Sometimes slips into “VIA” mode which is irritating because I’ll be sent to another destination. This is probably my fault though-I have to figure out why she pulls that once in a while.
Sometimes the fuel functionality makes me go “hmmmm”. For instance, we were driving on the 5 and we had let the tank go down to almost empty about 60 miles outside of L.A.* and the fuel function was telling me the nearest gas stations were 15 miles behind me though I clearly remembered there’s that one town right before you climb into the mountains that has gas stations. Yet, it didn’t recognize and tell me about any of those. However, on the way up it seemed to be working properly (correctly told me the nearest gas on the 101 near Salinas).
(*in our defense, we had just been rearended that day in a 4 car collision on the 101 outside of SFO that shut down all the lanes, my boyfriend and I barely escaped shooting through the windshield and I had the only driveable car between the three that were severely damaged, and I was just fucking stressed and pissed. We had to jerry rig the car with tape to get it back down to L.A. since my bf was flying out the next day and in the aftermath of the accident we forgot to fill gas. And before any snarky dopers try to crawl all over me, I’ve been dubbed zero fault since I got rear ended while stopped at like 35 MPH, which is the body shop’s guesstimate as to why my car’s frame is completely totalled).
So yeah. I think the $350 ones are okay. I have used it effectively in L.A., San Fran, San Diego and all along Route 1. I wanted it just for the directions but fuel, lodging and nearby airports all come in handy.

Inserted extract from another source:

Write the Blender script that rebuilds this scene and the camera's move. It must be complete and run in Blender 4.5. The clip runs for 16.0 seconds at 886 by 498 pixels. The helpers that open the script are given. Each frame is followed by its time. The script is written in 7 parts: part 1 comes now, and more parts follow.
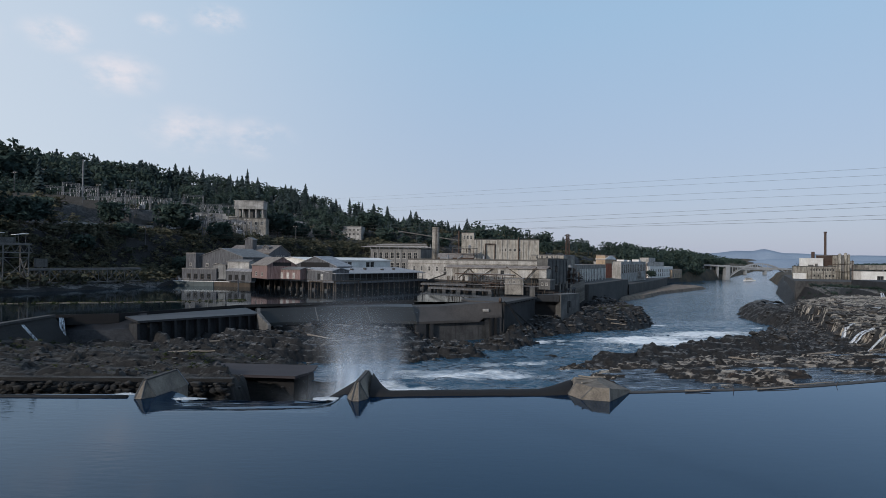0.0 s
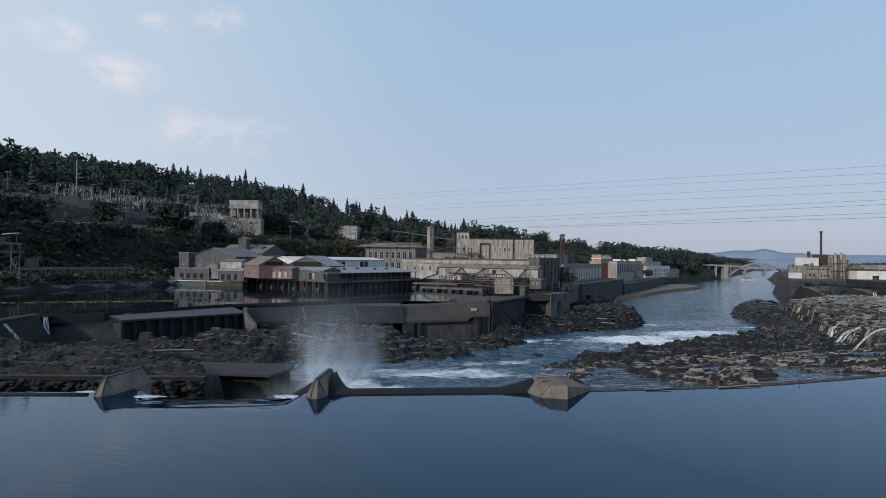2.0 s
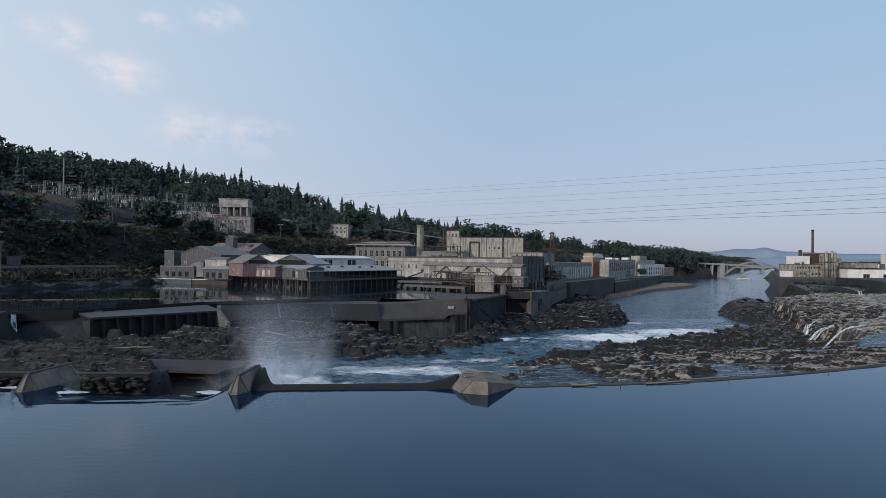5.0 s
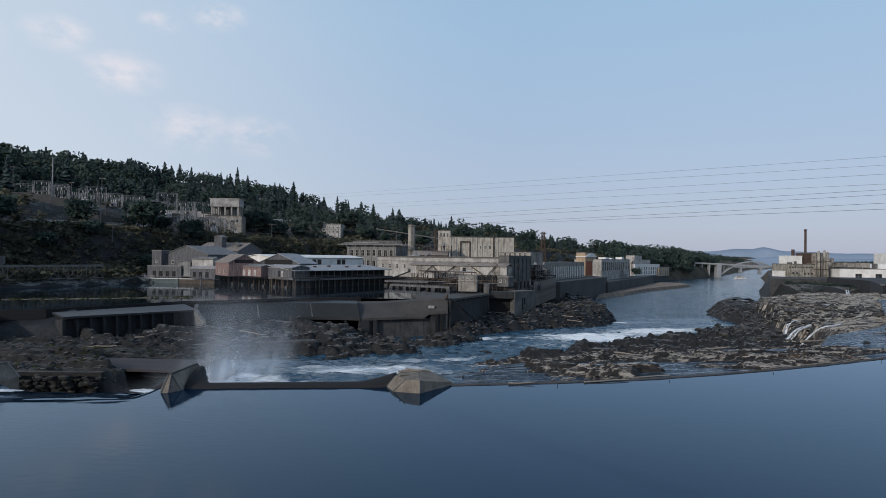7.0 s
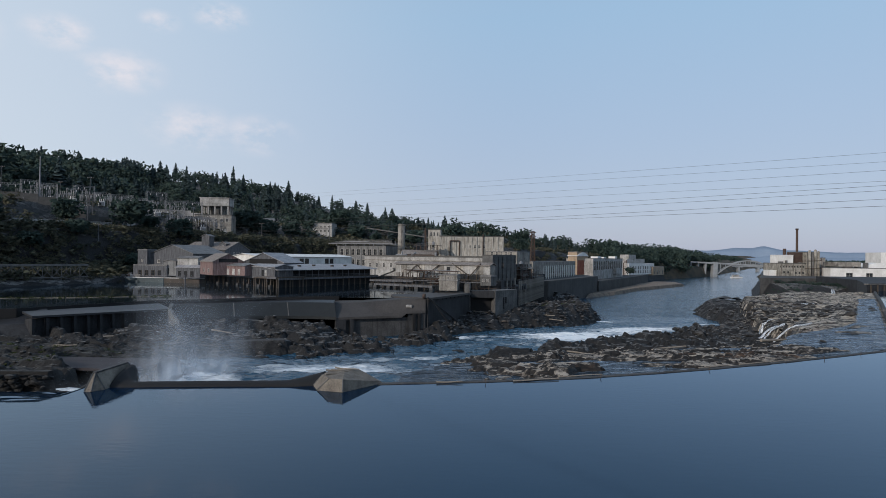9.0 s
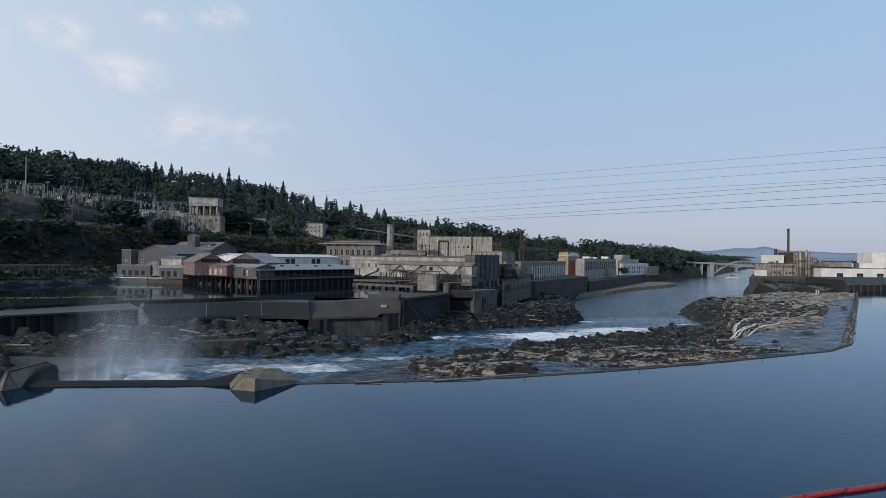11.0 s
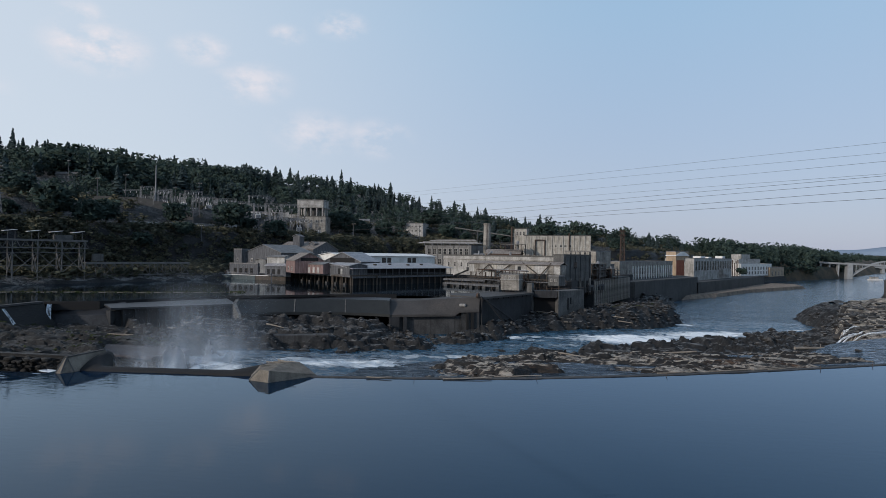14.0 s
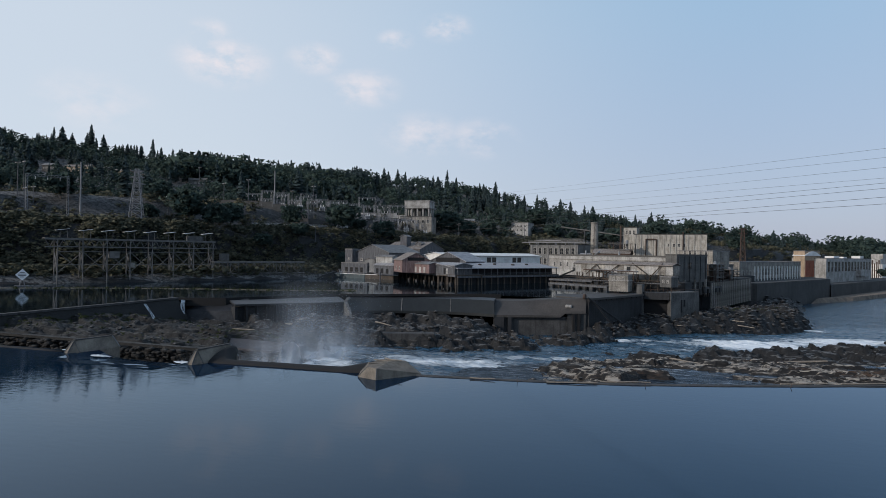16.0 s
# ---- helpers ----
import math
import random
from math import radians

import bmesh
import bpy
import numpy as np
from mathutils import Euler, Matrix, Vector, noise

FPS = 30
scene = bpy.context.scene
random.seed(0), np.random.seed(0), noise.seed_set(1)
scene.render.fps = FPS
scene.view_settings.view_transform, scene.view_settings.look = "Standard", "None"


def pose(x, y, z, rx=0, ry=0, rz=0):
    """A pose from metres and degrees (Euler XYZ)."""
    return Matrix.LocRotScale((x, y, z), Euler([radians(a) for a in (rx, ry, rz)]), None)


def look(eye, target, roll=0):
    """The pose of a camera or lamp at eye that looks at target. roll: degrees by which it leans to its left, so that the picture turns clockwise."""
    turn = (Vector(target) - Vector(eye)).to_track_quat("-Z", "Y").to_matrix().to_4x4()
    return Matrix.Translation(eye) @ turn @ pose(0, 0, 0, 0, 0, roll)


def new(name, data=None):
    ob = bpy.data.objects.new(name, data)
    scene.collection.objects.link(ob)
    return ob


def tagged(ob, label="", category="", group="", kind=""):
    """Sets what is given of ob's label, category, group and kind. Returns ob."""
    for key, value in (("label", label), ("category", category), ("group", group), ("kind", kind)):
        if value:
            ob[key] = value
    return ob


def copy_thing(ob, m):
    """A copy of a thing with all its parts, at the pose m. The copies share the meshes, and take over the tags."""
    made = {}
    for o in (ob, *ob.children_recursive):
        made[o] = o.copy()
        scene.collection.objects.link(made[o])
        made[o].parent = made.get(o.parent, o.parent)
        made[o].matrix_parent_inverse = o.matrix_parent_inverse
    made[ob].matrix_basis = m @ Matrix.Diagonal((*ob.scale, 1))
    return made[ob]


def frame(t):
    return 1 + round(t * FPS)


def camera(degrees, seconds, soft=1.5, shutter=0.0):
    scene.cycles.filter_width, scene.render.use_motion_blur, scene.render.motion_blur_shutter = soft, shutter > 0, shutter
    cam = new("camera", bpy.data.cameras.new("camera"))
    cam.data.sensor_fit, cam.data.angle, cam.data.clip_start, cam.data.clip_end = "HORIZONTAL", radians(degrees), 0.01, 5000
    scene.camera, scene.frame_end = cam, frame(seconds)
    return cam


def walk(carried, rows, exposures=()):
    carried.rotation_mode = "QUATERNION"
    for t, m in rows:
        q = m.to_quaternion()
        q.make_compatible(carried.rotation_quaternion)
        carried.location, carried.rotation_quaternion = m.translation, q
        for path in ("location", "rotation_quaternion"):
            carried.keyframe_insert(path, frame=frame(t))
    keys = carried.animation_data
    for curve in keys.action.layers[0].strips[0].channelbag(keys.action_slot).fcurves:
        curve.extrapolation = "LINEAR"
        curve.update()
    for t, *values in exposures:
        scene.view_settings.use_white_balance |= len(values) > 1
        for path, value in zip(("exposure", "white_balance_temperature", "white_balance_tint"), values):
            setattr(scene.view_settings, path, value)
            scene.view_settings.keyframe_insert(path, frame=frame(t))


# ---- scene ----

I have a Garmin nüvi. (Not that exact model, but they all look pretty similar and vary on thingls like which maps they are bundled with, different voice capabilities and such.) It has the clearest screen of any that I’ve seen, it’s easy to use, and it’s small - it easily fits in a pocket so you can take it with you when you leave the car.
The newer (and more expensive) Garmin Streetpilots also have INS (inertial navigation, a.k.a dead reckoning) on top of GPS. Useful for when you lose your GPS fix in urban areas.
As a Garmin stockholder, I’m duty-bound to tell you that Garmin is absolutely the best. Seriously, I read a couple of comparison tests before buying the stock, and they liked the Garmins best.
To those who already have a Garmin, thank you very much. The stock is up 62.89% since I bought it.
I’m too cheap to buy a stand-alone GPS, so I got the Microsoft Streets and Trips software with the USB Pharaos GPS receiver for my existing laptop for $129. It was more than adequate to get me from Dulles to my hotel in Maryland and back. And I bet my laptop’s screen is still bigger than all those stand-alone GPS’s, and it’ll ALSO play MP3’s. (Won’t answer my phone, though, and is only good for finding out cool stuff like movie times if you’re in a wifi area.)
Love my nüvi. Got home from a week in France (alps, at Christmas) and my daughter said “you know, mum and dad haven’t fought all week.”
Now, the si_wife and I only fight when we get lost or otherwise misdirected in traffic (generally in Europe), and it didn’t happen in over 1000 miles of driving.